Source: fangraphs.com and Cot’s Contracts
Over his four-plus seasons in Boston, Matsuzaka contributed 10.5 WAR, while Igawa, who barely pitched in the majors, had a negative contribution of 0.2. Based on that disparity, it’s obvious that Matsuzaka was the better signing based on relative talent. However, the contracts also need to be judged based on their contribution to the bottom line, and, in this regard, the Igawa deal actually comes out looking better.
The main reason Matsuzaka’s contract appears to be a bigger bust is because of its relative size. After all, the posting fee alone for Dice-K was higher than the total obligation involved in the Igawa acquisition. As a result, the contract paid to Igawa, who actually contributed a negative value, had a smaller value discrepancy than Matsuzaka’s. Using fangraph’s conversion of WAR to a dollar scale as the basis for analysis, the Red Sox overpaid Dice-K by over $59 million, while the Yankees deficit turned out to be a little more than their initial $46 million outlay.
Granted, Matsuzaka provided something that Igawa did not: innings, and at times, quality ones. However, if you add the expected cost of the value Matsuzaka provided to the amount paid to Igawa, the total of $90 million still falls short of the $103 million allocated to Dice-K (and that doesn’t include the time value expense of having to make a much larger upfront posting payment). In other words, even after writing off the sunk cost associated with Igawa, the Yankees would have still had more than enough money to acquire a pitcher who performed as well as Matsuzaka.
Hindsight is 20/20, so it’s easy to now say that Matsuzaka was the bigger bust. However, in defense of the Red Sox, many experts raved about Dice-K, so their investment was at least made with sensible intentions. So, even though Matsuzaka didn’t come close to returning comparable value, criticism of the signing should be tempered by the prevailing wisdom at the time.
A similar defense can’t be offered for the Igawa signing. As mentioned, the Yankees pursuit of the less heralded lefty was a head scratcher, even at the time. Based on the tone of Brian Cashman’s comments after the signing, and the Yankees short leash with him, it seems apparent that the acquisition was simply a kneejerk reaction to the Red Sox’ earlier victory in the Matsuzaka bidding process. Basically, the Yankees flat out wasted $46 million.
In the end, both the Yankees and Red Sox turned out to be losers with their investments. Or, were they? Also on the market that offseason was Barry Zito. Less than one month after the Matsuzaka and Igawa auctions, the lefty signed a seven-year, $126 million deal, which at the time was the most lucrative contract ever given to a pitcher. To date, Zito has underperformed that contract by $36 million, and there are still three-plus years and about $58 million to go. So, when the book is finally closed on Zito’s contribution with the Giants, the deficit from his contract could dwarf the ones suffered in Boston and New York.

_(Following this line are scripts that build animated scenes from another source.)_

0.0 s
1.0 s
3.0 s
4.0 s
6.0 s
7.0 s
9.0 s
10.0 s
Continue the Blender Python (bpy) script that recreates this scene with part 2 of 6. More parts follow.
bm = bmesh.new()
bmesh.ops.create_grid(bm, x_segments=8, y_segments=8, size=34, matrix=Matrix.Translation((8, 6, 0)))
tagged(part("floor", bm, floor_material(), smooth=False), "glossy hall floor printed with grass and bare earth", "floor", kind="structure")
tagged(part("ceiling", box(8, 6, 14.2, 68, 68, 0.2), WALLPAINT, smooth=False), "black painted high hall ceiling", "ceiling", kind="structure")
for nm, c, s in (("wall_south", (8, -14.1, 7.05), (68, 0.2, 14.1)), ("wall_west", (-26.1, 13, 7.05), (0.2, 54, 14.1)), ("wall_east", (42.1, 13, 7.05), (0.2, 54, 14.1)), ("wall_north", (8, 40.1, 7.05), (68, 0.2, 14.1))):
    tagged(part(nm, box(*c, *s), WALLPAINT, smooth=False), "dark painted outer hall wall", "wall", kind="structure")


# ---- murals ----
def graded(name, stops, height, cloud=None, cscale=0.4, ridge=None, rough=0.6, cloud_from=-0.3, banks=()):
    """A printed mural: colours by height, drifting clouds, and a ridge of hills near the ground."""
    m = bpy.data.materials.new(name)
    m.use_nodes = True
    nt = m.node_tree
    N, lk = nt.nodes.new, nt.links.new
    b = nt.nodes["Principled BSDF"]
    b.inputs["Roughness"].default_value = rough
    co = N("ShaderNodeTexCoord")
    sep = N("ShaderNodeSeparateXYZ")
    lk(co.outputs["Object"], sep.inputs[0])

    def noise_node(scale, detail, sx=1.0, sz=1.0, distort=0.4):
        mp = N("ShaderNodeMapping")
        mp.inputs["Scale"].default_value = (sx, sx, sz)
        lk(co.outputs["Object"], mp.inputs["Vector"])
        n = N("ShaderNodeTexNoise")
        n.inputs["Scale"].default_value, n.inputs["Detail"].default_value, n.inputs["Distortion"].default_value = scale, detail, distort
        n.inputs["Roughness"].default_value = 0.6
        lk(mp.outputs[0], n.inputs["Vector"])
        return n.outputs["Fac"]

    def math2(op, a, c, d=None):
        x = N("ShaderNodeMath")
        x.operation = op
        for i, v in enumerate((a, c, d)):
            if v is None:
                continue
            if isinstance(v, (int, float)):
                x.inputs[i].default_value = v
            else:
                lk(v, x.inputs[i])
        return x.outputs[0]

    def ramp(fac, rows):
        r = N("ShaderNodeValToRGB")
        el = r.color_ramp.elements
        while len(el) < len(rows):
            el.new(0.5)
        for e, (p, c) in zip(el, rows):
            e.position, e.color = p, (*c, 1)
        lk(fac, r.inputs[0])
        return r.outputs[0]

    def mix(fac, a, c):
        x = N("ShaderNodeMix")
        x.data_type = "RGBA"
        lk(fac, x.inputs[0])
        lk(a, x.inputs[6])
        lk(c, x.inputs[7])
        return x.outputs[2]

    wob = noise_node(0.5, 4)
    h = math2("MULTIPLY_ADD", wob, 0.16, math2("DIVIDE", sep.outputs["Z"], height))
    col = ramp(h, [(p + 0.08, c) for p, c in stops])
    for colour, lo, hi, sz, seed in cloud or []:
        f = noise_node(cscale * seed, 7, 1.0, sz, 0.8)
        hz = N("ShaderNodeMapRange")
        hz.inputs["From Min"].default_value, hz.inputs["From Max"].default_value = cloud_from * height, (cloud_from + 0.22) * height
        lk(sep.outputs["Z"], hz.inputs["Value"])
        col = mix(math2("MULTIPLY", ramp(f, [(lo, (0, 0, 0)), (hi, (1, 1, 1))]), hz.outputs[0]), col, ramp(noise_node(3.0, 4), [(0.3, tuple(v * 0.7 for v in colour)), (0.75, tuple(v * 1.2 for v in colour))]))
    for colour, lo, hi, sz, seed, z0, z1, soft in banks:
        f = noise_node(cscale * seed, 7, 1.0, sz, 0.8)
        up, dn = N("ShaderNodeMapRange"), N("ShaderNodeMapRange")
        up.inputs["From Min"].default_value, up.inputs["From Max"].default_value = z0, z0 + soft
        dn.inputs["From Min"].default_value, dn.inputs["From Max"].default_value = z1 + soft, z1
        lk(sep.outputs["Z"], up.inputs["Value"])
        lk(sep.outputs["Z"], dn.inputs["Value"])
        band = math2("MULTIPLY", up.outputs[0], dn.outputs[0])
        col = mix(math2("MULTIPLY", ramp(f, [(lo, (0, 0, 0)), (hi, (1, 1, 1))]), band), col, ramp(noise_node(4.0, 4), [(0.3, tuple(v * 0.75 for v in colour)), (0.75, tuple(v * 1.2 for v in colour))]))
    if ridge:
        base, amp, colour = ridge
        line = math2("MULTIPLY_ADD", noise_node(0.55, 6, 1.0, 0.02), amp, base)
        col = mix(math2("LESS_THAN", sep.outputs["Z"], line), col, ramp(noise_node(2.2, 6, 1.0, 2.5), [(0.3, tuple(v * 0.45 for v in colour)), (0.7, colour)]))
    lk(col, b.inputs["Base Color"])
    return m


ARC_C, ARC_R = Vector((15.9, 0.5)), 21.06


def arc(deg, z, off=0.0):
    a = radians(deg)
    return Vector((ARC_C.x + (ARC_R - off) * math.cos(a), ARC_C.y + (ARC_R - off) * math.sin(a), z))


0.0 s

The 2006 off season turned out to be one of the most costly in recent memory, with several teams entering into obscene contracts that seemed absurd at the time. In addition to Zito, Matsuzaka and Igawa, the feeding frenzy that winter also included over $400 million committed to Carlos Lee, Gil Meche, Juan Pierre, Gary Matthews, and Alfonso Soriano alone. Based on that context, maybe the Red Sox and Yankees came away with bargains?